- Directive
Work through the data line by line, gathering every line that has the word "pose".
####
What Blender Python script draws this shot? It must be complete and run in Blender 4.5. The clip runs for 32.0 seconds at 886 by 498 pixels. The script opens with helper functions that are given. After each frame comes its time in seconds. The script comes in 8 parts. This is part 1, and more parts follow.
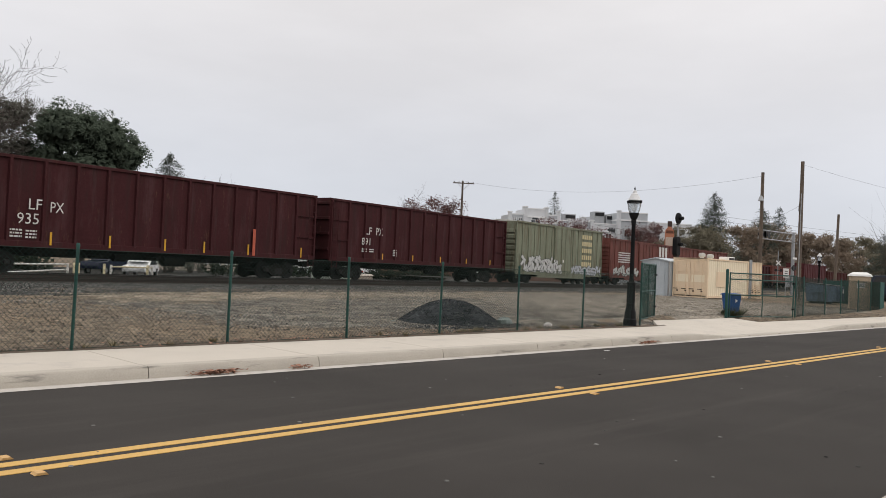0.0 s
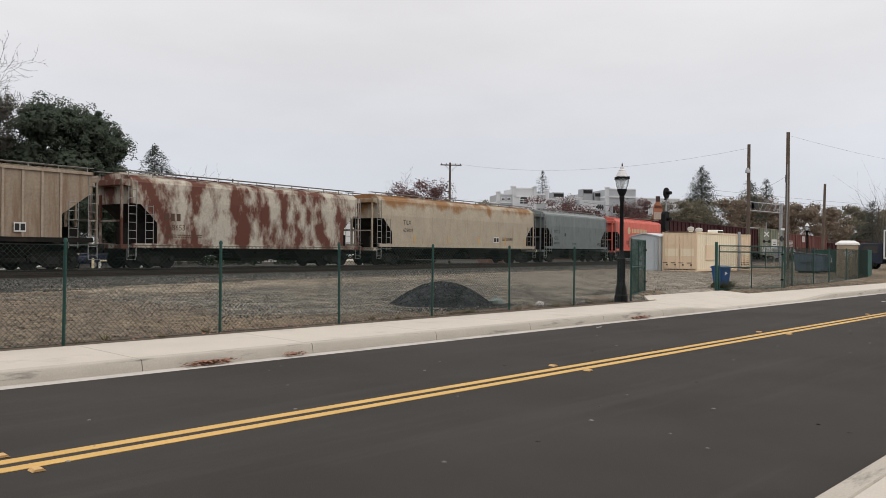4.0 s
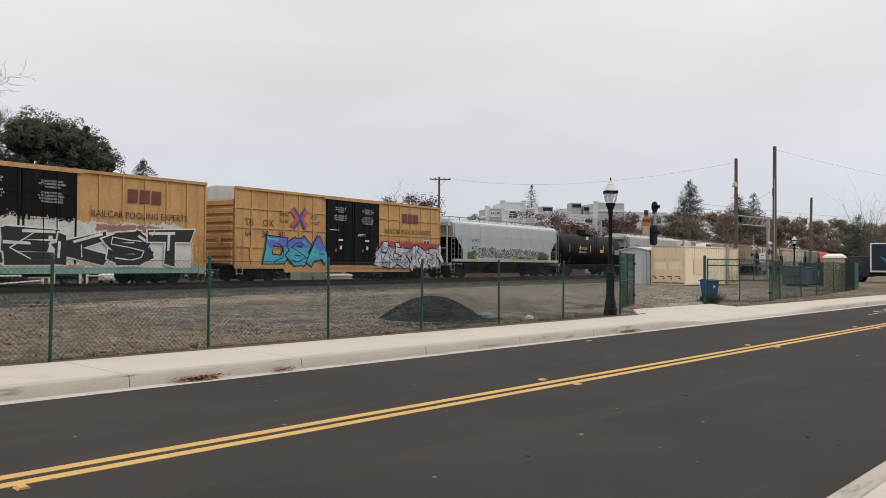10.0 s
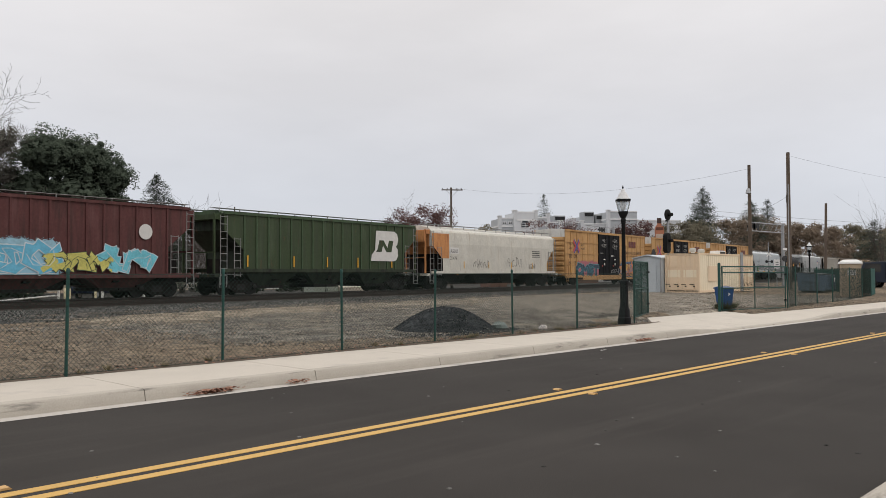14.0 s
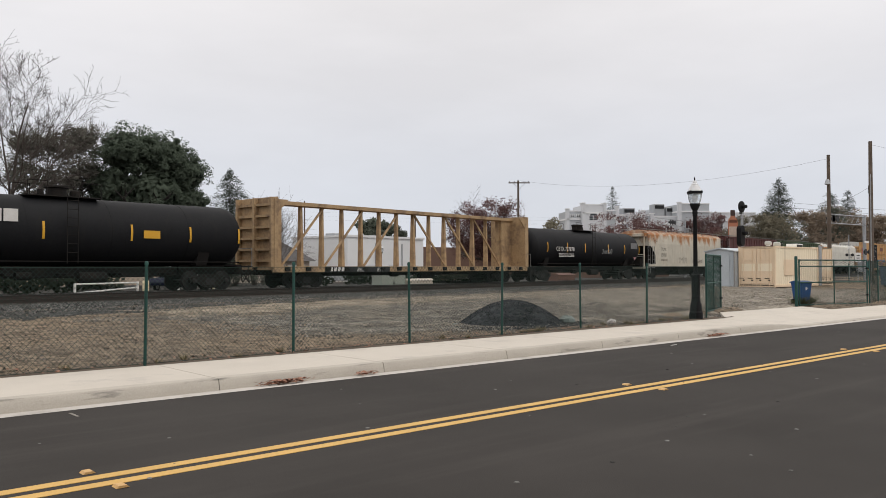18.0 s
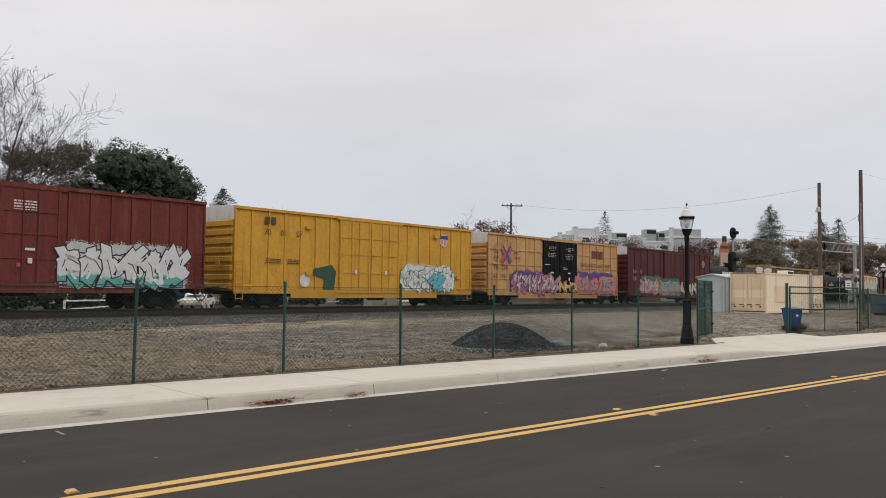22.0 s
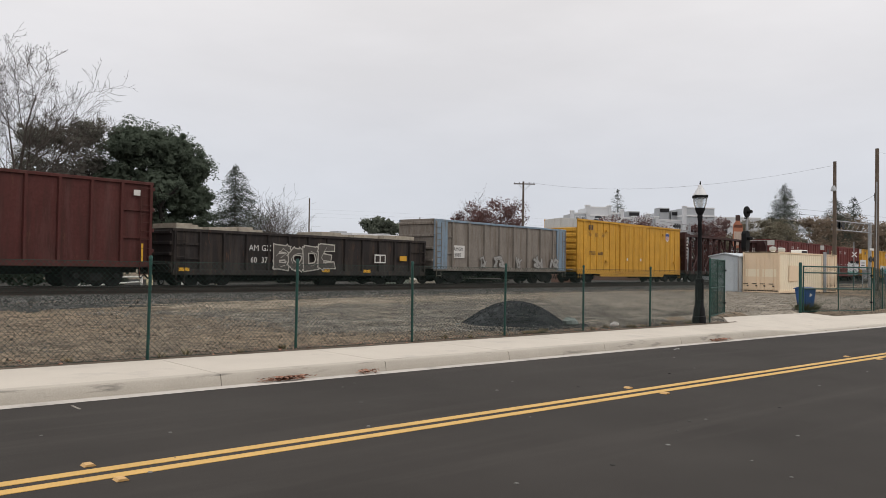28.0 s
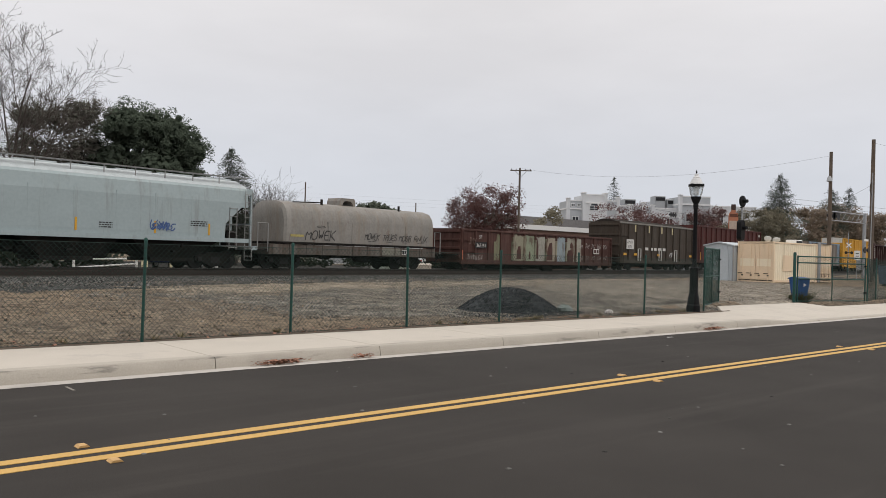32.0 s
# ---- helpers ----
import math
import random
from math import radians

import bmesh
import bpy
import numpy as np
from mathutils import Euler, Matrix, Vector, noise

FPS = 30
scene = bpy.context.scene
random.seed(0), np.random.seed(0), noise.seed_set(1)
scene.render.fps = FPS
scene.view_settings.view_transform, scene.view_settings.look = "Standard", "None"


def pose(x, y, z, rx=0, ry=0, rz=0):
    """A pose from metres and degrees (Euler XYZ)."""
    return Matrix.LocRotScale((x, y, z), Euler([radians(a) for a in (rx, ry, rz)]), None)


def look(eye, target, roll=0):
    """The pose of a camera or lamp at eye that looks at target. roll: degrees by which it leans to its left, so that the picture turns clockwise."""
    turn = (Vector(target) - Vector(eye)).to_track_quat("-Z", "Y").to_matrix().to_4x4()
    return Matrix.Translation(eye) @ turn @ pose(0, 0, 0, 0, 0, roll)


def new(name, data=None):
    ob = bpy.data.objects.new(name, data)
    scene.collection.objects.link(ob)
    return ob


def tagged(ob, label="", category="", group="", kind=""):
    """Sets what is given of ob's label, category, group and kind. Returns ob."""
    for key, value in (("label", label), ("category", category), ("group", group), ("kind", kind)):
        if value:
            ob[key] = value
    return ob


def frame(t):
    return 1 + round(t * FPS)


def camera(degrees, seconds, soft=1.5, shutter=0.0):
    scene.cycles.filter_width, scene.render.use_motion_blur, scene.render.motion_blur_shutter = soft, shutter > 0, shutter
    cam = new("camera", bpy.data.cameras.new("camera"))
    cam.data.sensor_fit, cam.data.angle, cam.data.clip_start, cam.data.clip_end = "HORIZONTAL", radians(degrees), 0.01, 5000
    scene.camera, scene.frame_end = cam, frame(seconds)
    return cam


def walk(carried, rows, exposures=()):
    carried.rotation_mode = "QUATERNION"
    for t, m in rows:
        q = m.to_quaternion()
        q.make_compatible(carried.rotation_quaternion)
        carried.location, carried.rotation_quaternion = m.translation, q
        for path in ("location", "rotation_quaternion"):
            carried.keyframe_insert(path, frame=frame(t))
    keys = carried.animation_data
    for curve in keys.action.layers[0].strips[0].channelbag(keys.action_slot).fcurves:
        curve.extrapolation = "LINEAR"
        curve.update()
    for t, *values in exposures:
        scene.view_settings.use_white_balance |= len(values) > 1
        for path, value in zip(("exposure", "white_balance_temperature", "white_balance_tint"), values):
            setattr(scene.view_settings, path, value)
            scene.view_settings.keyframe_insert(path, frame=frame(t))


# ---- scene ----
cam = camera(57.28, 32.0, soft=0.75)
EYE = 1.65
# a hand-held camera that stands on one spot: seconds, pitch, roll, yaw
TURNS = [
    (0, 91.298, -2.524, -45.769), (0.5, 90.993, -2.695, -45.909), (1, 90.793, -1.845, -46.028),
    (1.5, 90.744, -0.678, -46.24), (2, 90.57, -0.267, -46.476), (2.5, 90.137, -0.188, -46.241),
    (4.5, 90.106, -0.628, -46.512), (5, 90.237, -0.578, -46.525), (5.5, 90.194, -0.668, -46.529),
    (6, 90.252, -0.87, -46.504), (6.5, 90.453, -1.301, -46.496), (7, 90.757, -1.408, -46.59),
    (7.5, 90.864, -0.793, -46.458), (8, 90.766, -0.441, -46.028), (8.5, 91.025, -0.741, -46.456),
    (9, 91.139, -0.765, -46.757), (9.5, 91.131, -0.44, -46.896), (10, 91.087, -0.405, -47.211),
    (10.5, 91.223, -0.527, -47.342), (11, 91.318, -0.604, -47.546), (11.5, 91.507, -0.469, -47.59),
    (12, 91.837, -0.408, -47.261), (12.5, 91.683, -0.433, -46.802), (13, 91.501, -0.101, -46.274),
    (13.5, 91.646, 0.204, -46.129), (15.5, 92.262, 0.052, -46.88), (16, 92.41, 0.315, -45.725),
    (16.5, 91.989, 0.354, -42.407), (17, 91.343, 0.119, -41.093), (17.5, 91.254, 0.172, -41.249),
    (18, 91.372, 0.165, -41.579), (18.5, 91.471, 0.252, -41.842), (19, 91.342, 0.348, -41.626),
    (19.5, 91.181, 0.317, -41.392), (20, 91.282, 0.308, -41.593), (20.5, 90.906, 0.026, -41.187),
    (21, 90.671, -0.542, -41.18), (21.5, 91.81, -0.669, -41.756), (22, 92.912, -0.653, -42.15),
    (22.5, 93.35, -0.805, -42.617), (23, 93.666, -0.793, -43.072), (23.5, 93.871, -0.794, -43.488),
    (24, 93.802, -0.967, -43.839), (24.5, 93.603, -1.078, -44.202), (25, 93.146, -1.039, -44.431),
    (25.5, 92.806, -1.027, -44.293), (27.5, 92.095, -0.942, -43.553), (28, 91.35, -0.882, -41.321),
    (28.5, 90.588, -0.308, -39.46), (29, 90.241, -0.054, -39.957), (29.5, 90.172, -0.543, -40.59),
    (30, 90.261, -1.398, -41.67), (30.5, 90.024, -1.92, -42.738), (31, 89.835, -1.917, -43.129),
    (31.5, 89.819, -1.548, -42.315), (32, 90.348, -1.563, -41.641),
]
walk(cam, [(t, pose(0, 0, EYE, rx, ry, rz)) for t, rx, ry, rz in TURNS],
     [(0, 0.0), (10, 0.0), (12, -0.08), (15, -0.02), (19, 0.05), (21, 0.0), (24, -0.16), (26, -0.12), (28, -0.02), (31, 0.04), (32, -0.04)])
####
- Answer to the task
def pose(x, y, z, rx=0, ry=0, rz=0):
    """A pose from metres and degrees (Euler XYZ)."""
    """The pose of a camera or lamp at eye that looks at target. roll: degrees by which it leans to its left, so that the picture turns clockwise."""
    return Matrix.Translation(eye) @ turn @ pose(0, 0, 0, 0, 0, roll)
walk(cam, [(t, pose(0, 0, EYE, rx, ry, rz)) for t, rx, ry, rz in TURNS],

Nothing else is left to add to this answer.